|In red ink, my father marked a sentence in The Early Asimov, Volume I|
About a year ago, I climbed an active volcano. A week later, it erupted. What felt like two days after that, a hurricane hit that very spot. Calamity follows in my wake and coincidences like these that have prompted many a friend to suggest a bubble wrap bodysuit would be an appropriate birthday present for me.
Lately, I have learned to revel in a different kind of bubble wrap. It is a bubble that forms at night, in the absence of conflict, fear or worry. It is a bubble of joy and it tastes like scrambled eggs.
It usually starts with leggings. When I was living in the United States, websites instructed women that, in so many words, "leggings are not pants, please cover your rear end." In my bubble, away from sartorially-trained eyes, leggings are pants enough.
My bubble involves pages of Zadie Smith and Mary Oliver, read on the couch, in leggings, while waving away mosquitoes with the hand that is not holding the book.
I interrupt Elijah's reading to point out we have only each had cereal for dinner. The cereal was packaged in Greece, rendering it the only item in the grocery store I can read with utter certainty. Somehow, that made it tastier. No matter where cereal was packaged, it will never count as enough dinner in Elijah's eyes. This is a recurrent theme: When I am wrapped up in work, or writing, or Zadie Smith's words, my stomach does not grumble. The rest of the world melts away and hunger does not register. And when it does, cereal or celery sticks or popcorn will do. There was one summer during my college years when I lived in a room with no air-conditioning or kitchen. I credit that summer for my tolerance of heat and blame it for instilling in me the skewed sense that baby carrots and canned baby corn count as dinner.
After too much time in opposite corners of the world, and after I got hit by a truck, Elijah and I found ourselves sharing a closet, a kitchen and a life this fall. Elijah was repeatedly exasperated with my inability to ask for help while I recovered form my injuries, while I slowly found glimmers of joy in lying in bed in my nightgown at two in the afternoon, eating the omelets Elijah made for me. And the pasta. And the schnitzel. And, and, and. Elijah's food became part of my bubble.
My ribcage is no longer shattered, but Elijah remains the cook between us. Culinary talent somehow did not squeeze into my Greek chromosomes. I make tasty coffee, and cereal, and popcorn, and I can put cilantro on almost anything and call it "flavor". So when I asked Elijah tonight if he'd like some scrambled eggs, he put his book down and earnestly asked,"you can make scrambled eggs...yes?"
Luckily for both of us, I do. My bubble today involved scrambled eggs consumed in bed at midnight, with some sauteed onions, garlic and mushrooms... and a dash of cilantro. You know, for flavor.
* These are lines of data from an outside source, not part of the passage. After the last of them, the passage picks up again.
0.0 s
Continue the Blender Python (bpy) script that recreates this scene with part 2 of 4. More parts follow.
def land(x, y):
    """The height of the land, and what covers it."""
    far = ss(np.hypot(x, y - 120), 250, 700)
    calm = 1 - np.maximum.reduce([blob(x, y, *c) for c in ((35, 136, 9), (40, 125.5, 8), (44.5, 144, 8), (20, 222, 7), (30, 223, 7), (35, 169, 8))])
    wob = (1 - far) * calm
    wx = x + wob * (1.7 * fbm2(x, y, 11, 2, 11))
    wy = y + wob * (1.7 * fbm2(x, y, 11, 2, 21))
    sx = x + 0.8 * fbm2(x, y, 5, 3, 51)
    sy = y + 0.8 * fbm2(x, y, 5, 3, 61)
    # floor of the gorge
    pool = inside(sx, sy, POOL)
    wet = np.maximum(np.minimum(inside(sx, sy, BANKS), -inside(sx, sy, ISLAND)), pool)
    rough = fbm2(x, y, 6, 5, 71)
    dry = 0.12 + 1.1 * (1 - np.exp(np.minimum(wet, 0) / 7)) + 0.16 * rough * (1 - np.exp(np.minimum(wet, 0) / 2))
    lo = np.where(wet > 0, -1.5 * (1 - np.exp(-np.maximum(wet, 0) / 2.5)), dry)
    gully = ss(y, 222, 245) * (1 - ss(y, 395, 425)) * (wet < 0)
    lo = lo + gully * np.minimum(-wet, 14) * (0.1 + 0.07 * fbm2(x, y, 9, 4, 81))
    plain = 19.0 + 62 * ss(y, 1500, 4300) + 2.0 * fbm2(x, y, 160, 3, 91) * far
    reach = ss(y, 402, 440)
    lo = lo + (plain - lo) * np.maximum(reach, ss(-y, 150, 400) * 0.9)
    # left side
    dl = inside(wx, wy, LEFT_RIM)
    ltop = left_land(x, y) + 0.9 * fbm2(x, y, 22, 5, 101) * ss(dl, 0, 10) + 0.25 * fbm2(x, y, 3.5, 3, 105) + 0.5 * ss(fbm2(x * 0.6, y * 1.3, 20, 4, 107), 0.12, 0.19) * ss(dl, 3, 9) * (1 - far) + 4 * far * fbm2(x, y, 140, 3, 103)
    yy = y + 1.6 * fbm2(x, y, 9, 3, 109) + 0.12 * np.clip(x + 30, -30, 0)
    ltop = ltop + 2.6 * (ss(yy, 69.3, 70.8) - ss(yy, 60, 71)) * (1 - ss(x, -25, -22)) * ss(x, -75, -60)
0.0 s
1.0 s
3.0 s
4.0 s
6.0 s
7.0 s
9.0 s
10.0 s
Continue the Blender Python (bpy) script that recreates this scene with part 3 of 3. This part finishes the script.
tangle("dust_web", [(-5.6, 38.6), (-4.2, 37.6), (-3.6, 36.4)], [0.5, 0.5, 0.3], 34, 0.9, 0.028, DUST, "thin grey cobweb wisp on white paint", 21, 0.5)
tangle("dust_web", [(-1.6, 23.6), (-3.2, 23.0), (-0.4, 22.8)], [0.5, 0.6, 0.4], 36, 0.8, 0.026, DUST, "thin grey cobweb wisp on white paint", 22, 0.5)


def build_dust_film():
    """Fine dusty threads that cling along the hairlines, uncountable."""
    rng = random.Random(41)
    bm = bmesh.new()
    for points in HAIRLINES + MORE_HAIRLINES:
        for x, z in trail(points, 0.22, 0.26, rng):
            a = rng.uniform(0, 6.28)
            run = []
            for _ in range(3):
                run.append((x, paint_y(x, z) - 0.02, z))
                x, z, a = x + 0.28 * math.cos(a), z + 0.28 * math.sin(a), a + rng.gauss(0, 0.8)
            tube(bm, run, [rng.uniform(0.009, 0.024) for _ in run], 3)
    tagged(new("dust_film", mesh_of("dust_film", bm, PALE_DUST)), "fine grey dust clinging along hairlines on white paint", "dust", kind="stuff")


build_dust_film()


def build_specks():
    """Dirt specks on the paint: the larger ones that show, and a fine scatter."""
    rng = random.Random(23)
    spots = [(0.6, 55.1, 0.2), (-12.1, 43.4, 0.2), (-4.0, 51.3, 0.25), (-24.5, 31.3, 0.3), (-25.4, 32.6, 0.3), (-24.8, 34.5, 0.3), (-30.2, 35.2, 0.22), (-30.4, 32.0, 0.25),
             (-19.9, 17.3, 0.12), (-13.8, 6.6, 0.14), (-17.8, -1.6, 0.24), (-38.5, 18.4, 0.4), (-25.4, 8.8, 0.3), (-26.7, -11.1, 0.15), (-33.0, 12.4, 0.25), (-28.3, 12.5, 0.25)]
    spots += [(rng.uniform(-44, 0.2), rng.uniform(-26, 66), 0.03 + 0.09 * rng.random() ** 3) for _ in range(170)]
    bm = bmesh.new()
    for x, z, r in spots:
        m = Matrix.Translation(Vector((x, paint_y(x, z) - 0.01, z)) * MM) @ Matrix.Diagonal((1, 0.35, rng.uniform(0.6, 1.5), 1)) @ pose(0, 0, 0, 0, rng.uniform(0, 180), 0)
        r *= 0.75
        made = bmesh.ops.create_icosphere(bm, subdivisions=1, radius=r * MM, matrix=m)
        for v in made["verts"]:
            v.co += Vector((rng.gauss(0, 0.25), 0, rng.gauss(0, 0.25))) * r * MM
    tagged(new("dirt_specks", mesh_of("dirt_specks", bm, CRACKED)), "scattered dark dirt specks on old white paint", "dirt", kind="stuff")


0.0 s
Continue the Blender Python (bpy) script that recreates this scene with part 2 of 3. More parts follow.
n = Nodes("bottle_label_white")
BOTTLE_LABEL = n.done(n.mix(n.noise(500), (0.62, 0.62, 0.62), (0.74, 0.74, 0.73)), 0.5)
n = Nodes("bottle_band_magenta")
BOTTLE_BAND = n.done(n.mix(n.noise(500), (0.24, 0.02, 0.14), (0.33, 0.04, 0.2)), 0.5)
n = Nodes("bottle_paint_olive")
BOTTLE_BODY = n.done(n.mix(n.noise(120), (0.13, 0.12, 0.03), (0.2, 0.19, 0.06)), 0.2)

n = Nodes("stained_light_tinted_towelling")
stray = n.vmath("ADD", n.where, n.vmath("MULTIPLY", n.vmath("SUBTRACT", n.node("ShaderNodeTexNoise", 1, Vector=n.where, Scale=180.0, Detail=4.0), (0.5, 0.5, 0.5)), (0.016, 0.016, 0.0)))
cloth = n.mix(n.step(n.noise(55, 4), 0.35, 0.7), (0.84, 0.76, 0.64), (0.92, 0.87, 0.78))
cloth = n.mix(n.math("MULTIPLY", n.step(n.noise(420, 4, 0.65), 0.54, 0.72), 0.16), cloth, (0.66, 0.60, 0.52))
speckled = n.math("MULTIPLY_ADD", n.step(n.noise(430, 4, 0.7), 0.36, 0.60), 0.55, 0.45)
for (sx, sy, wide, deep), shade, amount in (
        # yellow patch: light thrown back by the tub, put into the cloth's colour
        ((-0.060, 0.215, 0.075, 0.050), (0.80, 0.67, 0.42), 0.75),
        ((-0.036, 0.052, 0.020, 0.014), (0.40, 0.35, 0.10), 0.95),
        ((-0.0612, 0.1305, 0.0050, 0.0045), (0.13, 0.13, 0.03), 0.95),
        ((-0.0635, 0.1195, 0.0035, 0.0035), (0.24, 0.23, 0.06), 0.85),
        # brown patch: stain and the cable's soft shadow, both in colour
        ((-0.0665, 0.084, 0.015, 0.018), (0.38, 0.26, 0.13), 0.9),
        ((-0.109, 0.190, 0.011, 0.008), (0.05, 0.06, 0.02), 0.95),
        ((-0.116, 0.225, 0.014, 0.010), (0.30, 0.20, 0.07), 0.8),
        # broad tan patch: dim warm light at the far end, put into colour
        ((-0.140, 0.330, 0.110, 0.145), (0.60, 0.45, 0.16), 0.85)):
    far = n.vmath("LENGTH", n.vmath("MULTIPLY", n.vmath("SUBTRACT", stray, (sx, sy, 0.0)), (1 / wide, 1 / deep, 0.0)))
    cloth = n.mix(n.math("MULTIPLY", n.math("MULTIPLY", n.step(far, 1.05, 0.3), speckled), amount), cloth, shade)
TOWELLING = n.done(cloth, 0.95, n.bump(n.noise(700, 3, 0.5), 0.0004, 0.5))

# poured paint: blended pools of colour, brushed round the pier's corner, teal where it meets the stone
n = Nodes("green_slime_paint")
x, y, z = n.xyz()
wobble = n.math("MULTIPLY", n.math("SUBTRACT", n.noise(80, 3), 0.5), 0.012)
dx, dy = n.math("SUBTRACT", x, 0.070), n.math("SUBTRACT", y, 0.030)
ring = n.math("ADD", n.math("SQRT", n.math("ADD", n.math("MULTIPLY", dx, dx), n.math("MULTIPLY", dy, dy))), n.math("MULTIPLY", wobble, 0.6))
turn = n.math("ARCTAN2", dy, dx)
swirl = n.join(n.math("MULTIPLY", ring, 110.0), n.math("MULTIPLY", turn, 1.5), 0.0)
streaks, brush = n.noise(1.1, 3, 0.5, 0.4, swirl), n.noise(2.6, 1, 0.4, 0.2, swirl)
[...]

My bubble involves comfort, and laughter, and love, and a pinch of nostalgia. Elijah is reading a book he picked up at the house in which I grew up. The Early Asimov: Volume I belonged to my father. My father was a chemical engineer, a lover of astronomy and the cosmos and science fiction; naturally, Asimov was his guilty pleasure. The book was purchased in the 1970s in Kozani, in the periphery of Greece. Reading it in Beer Shevah in 2011, Elijah found a mark on page 112. The phrase my father had underlined read: "nothing is so weak that it cannot be strengthened."
The scrambled eggs in bed at midnight, the can-do optimism of the sentence in the Asimov book, the remembrance of my father and the recognition that of all sentences, that would be the one that stayed with him -- that is the stuff of love and comfort and nostalgia that makes up my bubble today.